Sifat lapisan-lapisan langit yang hanya dapat ditemukan secara ilmiah di masa kini tersebut, telah dinyatakan berabad-abad lalu dalam Alquran. Ini sekali lagi membuktikan bahwa Alquran adalah firman Allah.

Dalam sebuah ayat Alquran pun disebutkan sifat angin yang 'mengawinkan' hingga terbentuknya hujan.
Dan Kami telah meniupkan angin untuk mengawinkan, dan Kami turunkan hujan dari langit, lalu Kami beri minum kamu dengan air itu, dan sekali-kali bukanlah kamu yang menyimpannya. (QS. Al Hijr, 15:22)
Dalam ayat ini, ditekankan bahwa fase pertama dalam pembentukan hujan adalah angin. Hingga awal abad ke-20, satu-satunya hubungan antara angin dan hujan yang diketahui hanyalah bahwa angin menggerakkan awan. Namun, penemuan ilmu meteorologi modern telah menunjukkan peran 'mengawinkan' dari angin dalam pembentukan hujan.
 Fungsi 'mengawinkan' dari angin ini terjadi sebagaimana berikut:
 Di atas permukaan laut dan samudera, gelembung udara yang tak terhitung jumlahnya terbentuk akibat pembentukan buih. Pada saat gelembung-gelembung ini pecah, ribuan partikel kecil, dengan diameter seperseratus milimeter, terlempar ke udara. Partikel-partikel ini, yang dikenal sebagai aerosol, bercampur dengan debu daratan yang terbawa oleh angin, dan selanjutnya terbawa ke lapisan atas atmosfir.
Partikel-partikel ini dibawa naik lebih tinggi ke atas oleh angin, dan bertemu dengan uap air di sana. Uap air mengembun di sekeliling partikel-partikel ini dan berubah menjadi butiran-butiran air. Butiran-butiran air ini mula-mula berkumpul dan membentuk awan, dan kemudian jatuh ke bumi dalam bentuk hujan.
 Sebagaimana terlihat, angin 'mengawinkan' uap air yang melayang di udara dengan partikel-partikel yang dibawanya dari laut dan akhirnya membantu pembentukan awan hujan. Apabila angin tidak memiliki sifat ini, butiran-butiran air di atmosfir bagian atas tidak akan pernah terbentuk, dan hujan pun tidak akan terjadi.

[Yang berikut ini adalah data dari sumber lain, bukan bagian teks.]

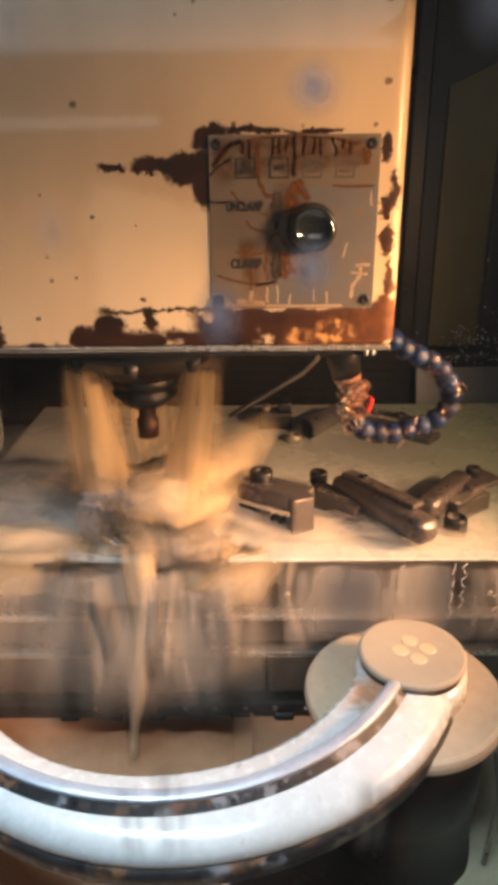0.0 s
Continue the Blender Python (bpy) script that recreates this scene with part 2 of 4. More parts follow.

 Hal terpenting di sini adalah bahwa peran utama dari angin dalam pembentukan hujan telah dinyatakan berabad-abad yang lalu dalam sebuah ayat Alquran, pada saat orang hanya mengetahui sedikit saja tentang fenomena alam.
 Fakta lain yang diberikan dalam Alquran mengenai hujan adalah bahwa hujan diturunkan ke bumi dalam kadar tertentu. Hal ini disebutkan dalam Surat Az Zukhruf sebagai berikut: "Dan Yang menurunkan air dari langit menurut kadar (yang diperlukan) lalu Kami hidupkan dengan air itu negeri yang mati, seperti itulah kamu akan dikeluarkan (dari dalam kubur)." (QS. Az Zukhruf, 43:11)
 Kadar dalam hujan ini pun sekali lagi telah ditemukan melalui penelitian modern. Diperkirakan dalam satu detik, sekitar 16 juta ton air menguap dari bumi. Angka ini menghasilkan 513 triliun ton air per tahun. Angka ini ternyata sama dengan jumlah hujan yang jatuh ke bumi dalam satu tahun. Hal ini berarti air senantiasa berputar dalam suatu siklus yang seimbang menurut ukuran atau kadar tertentu. Kehidupan di bumi bergantung pada siklus air ini. Bahkan sekalipun manusia menggunakan semua teknologi yang ada di dunia ini, mereka tidak akan mampu membuat siklus seperti ini.
 Bahkan satu penyimpangan kecil saja dari jumlah ini akan segera mengakibatkan ketidakseimbangan ekologi yang mampu mengakhiri kehidupan di bumi. Namun, hal ini tidak pernah terjadi dan hujan senantiasa turun setiap tahun dalam jumlah yang benar-benar sama seperti dinyatakan dalam Alquran.